1. ## solving for proportions

Seasons greetings!

I apologize for the format of this post. The FAQ link on how to format equations seems to be broken.

I have a "compound" (C1) that is to be made from two other compounds and two pure elements (C2, C3, L, T)

Compound 2 is composed of elements in this proportion: C2 = 30X + 70L
Compound 3 is composed of elements in this proportion: C3 = 4X + Z + 95L

The final compound must have the following proportion of elements:
C1 = 8X + 2T + .2Z +89.8L

So, to find the proportions needed to make compound C1, I would need to solve the following for a, b, c, and d?
C1 = aC2 + bC3 + cL + dT

I this makes no sense, I'm sorry. My head is already hurting...

2. Hello, scunning!

I have a compound $\displaystyle (C_1)$ to be made from two other compounds
. . and two pure elements: .$\displaystyle C_2,\:C_3,\:L,\: T.$

Compound 2 has elements in this proportion: .$\displaystyle C_2 \:=\: 30X + 70L$
Compound 3 has elements in this proportion: .$\displaystyle C_3 \:=\: 4X + Z + 95L$

The final compound must have the following proportion of elements:
. . $\displaystyle C_1 \:=\: 8X + 2T + 0.2Z +89.8L$

So, to find the proportions needed to make compound $\displaystyle C_1$
. . . I would need to solve the following for $\displaystyle a, b, c,\text{ and }d\,?$
. . . . . $\displaystyle C_1 \:=\: aC_2 + bC_3 + cL + dT$ . Yes!

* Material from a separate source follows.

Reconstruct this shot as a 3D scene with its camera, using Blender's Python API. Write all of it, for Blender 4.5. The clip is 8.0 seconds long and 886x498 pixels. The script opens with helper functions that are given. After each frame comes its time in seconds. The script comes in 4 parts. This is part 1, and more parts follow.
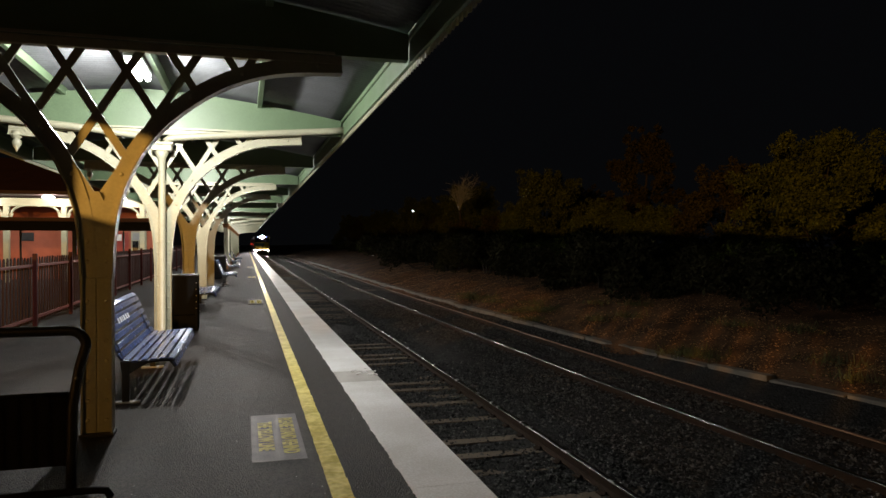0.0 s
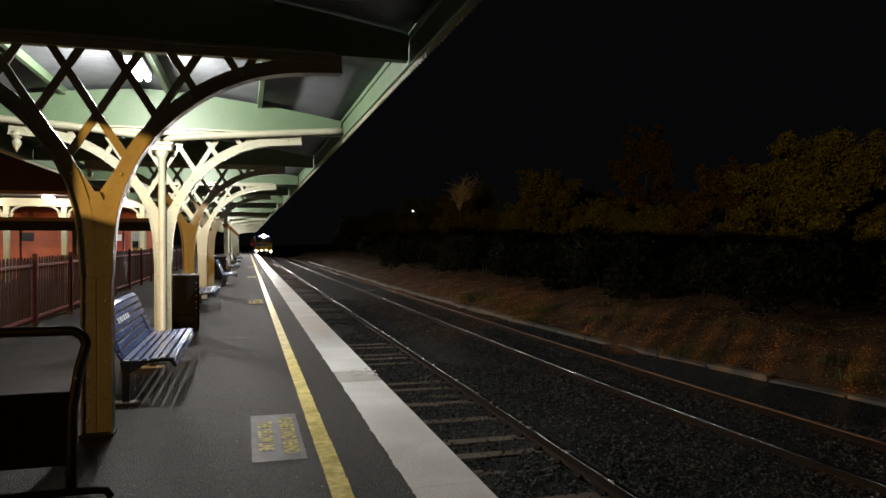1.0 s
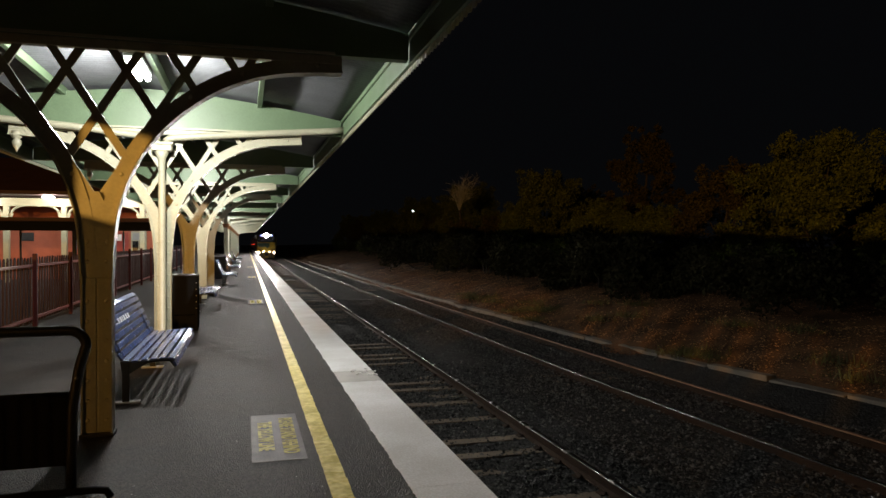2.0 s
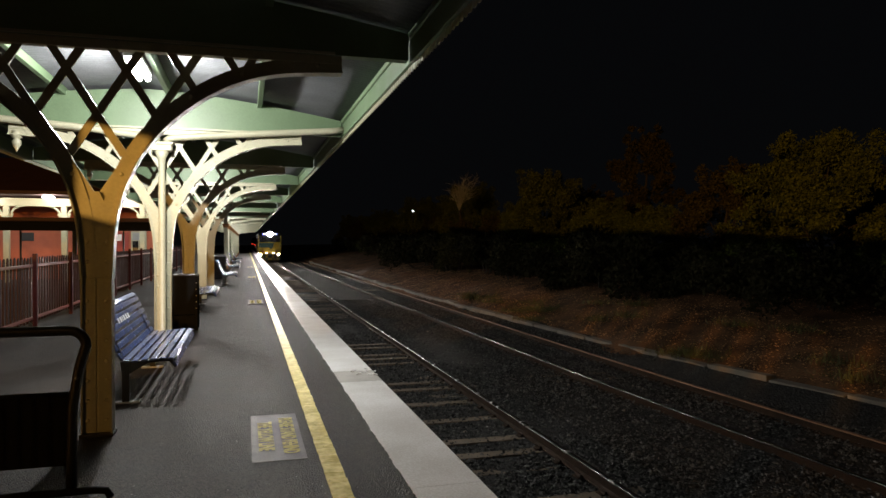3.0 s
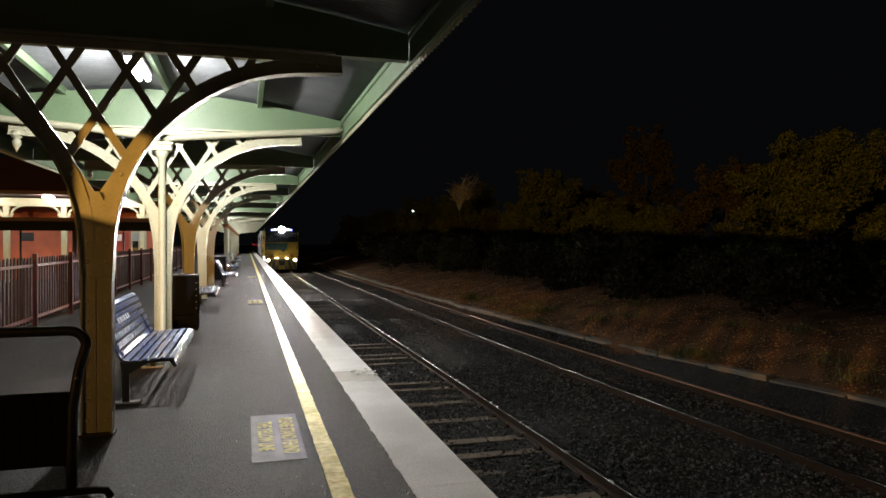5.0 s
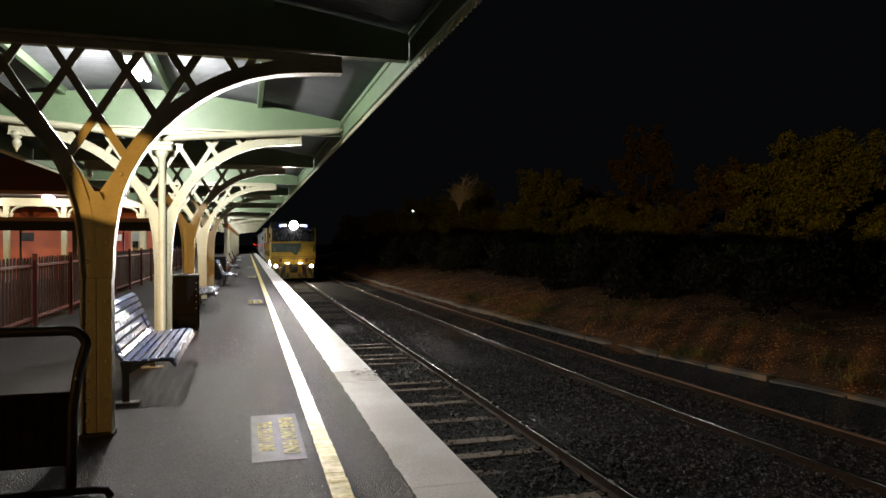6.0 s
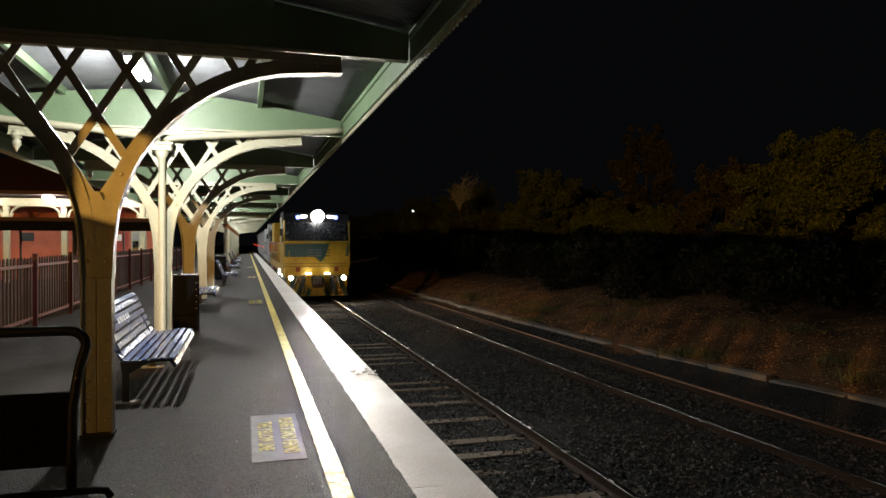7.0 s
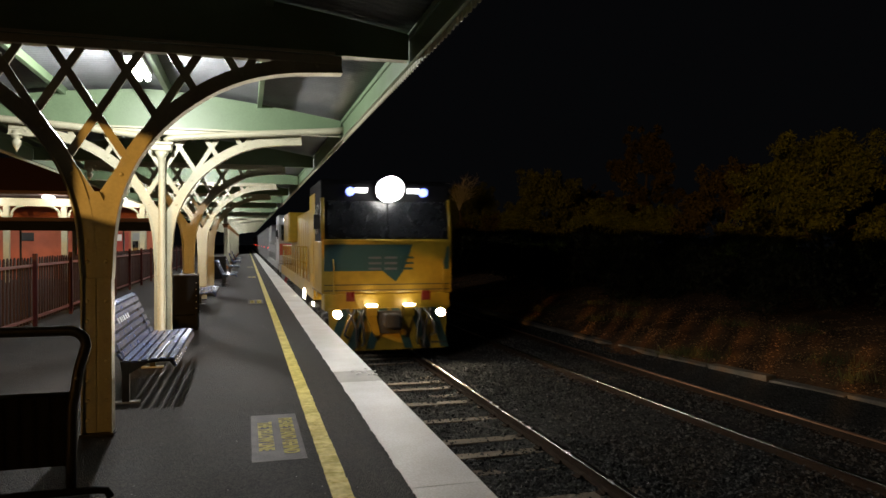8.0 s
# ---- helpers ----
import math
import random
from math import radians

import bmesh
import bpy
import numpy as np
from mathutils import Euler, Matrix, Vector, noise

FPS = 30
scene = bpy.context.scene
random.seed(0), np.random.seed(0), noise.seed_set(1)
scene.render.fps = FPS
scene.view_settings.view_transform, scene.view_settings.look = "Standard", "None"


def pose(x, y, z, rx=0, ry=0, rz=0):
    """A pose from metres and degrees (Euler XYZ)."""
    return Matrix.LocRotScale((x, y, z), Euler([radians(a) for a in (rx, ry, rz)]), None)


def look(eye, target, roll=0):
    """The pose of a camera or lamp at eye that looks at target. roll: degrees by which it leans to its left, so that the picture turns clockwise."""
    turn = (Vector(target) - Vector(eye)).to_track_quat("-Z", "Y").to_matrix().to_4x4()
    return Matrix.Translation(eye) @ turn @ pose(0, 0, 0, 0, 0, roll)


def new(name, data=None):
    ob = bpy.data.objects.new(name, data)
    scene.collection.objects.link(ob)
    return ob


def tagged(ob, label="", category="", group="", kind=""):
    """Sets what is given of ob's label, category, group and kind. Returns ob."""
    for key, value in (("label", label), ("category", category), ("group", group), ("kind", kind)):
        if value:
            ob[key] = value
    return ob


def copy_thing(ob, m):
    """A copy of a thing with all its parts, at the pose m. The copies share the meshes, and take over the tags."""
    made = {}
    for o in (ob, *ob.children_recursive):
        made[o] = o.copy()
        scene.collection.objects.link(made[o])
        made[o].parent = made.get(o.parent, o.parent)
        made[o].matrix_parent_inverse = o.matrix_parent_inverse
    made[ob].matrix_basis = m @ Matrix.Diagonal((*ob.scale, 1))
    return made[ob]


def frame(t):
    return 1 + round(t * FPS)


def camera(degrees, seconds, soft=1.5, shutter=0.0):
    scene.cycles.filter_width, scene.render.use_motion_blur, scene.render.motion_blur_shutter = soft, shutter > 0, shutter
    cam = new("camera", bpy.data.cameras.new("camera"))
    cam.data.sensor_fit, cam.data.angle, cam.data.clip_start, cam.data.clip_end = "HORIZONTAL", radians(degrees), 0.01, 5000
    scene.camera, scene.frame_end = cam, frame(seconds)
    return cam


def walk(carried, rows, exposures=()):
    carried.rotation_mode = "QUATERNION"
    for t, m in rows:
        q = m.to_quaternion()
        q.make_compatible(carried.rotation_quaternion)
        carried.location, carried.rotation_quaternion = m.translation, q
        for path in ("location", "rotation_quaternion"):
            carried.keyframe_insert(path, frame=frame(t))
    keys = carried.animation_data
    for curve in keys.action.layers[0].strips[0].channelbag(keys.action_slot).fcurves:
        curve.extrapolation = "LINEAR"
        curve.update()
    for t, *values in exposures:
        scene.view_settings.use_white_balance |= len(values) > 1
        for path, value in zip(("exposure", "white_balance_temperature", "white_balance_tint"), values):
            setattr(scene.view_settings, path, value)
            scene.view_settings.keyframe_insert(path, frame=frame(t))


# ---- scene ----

We have: . . . . . . . . . . . $\displaystyle aC_2 + bC_3 + cL + dT \;=\;8X + 2T + 0.2Z + 89.8L$

. $\displaystyle a(30X + 70L) + b(4X + Z + 95L) + cL + dT \;=\;8X + 2T + 0.2Z + 89.8L$

. .$\displaystyle 30aX + 70aL + 4bX + bZ + 95bL + cL + dT \;=\;8X + 2T + 0.2Z + 89.8L$

. . . .$\displaystyle (30a + 4b)X + dT + bZ + (70a + 95b + c)L \;=\;8X + 2T + 0.2Z + 89.8L$

Equate coefficients: . $\displaystyle \begin{bmatrix}30a + 4b \:=\: 8 \\ d \:=\: 2 \\ b \:=\: 0.2 \\ 70a + 95b + c \:=\: 89.8 \end{bmatrix}$

And solve the system of equations: . $\displaystyle \begin{bmatrix} a &=& \frac{6}{25} \\ b &=& 0.2 \\ c &=& 54 \\ d &=& 2 \end{bmatrix}$

Therefore, we will use: .$\displaystyle \begin{Bmatrix} \frac{6}{25}\text{ units} & \text{compoind 2} \\ 0.2\text{ units} & \text{compound 3} \\ 54\text{ units} & \text{element L} \\ 2\text{ units} & \text{element T} \end{Bmatrix}$

3. Soroban, you are a lifesaver! Thank you so much for the explanation. This forum is a wonderful resource.

Have a great Christmas!

Edit: It didn't seem like those proportions worked, but then I realized that since I expressed the compounds in terms of 100 parts, the elements needed to be expressed the same way. I change it to the following, and your logic worked perfectly! Thanks again.

C1 = aC2 + bC3 + c100L + d100T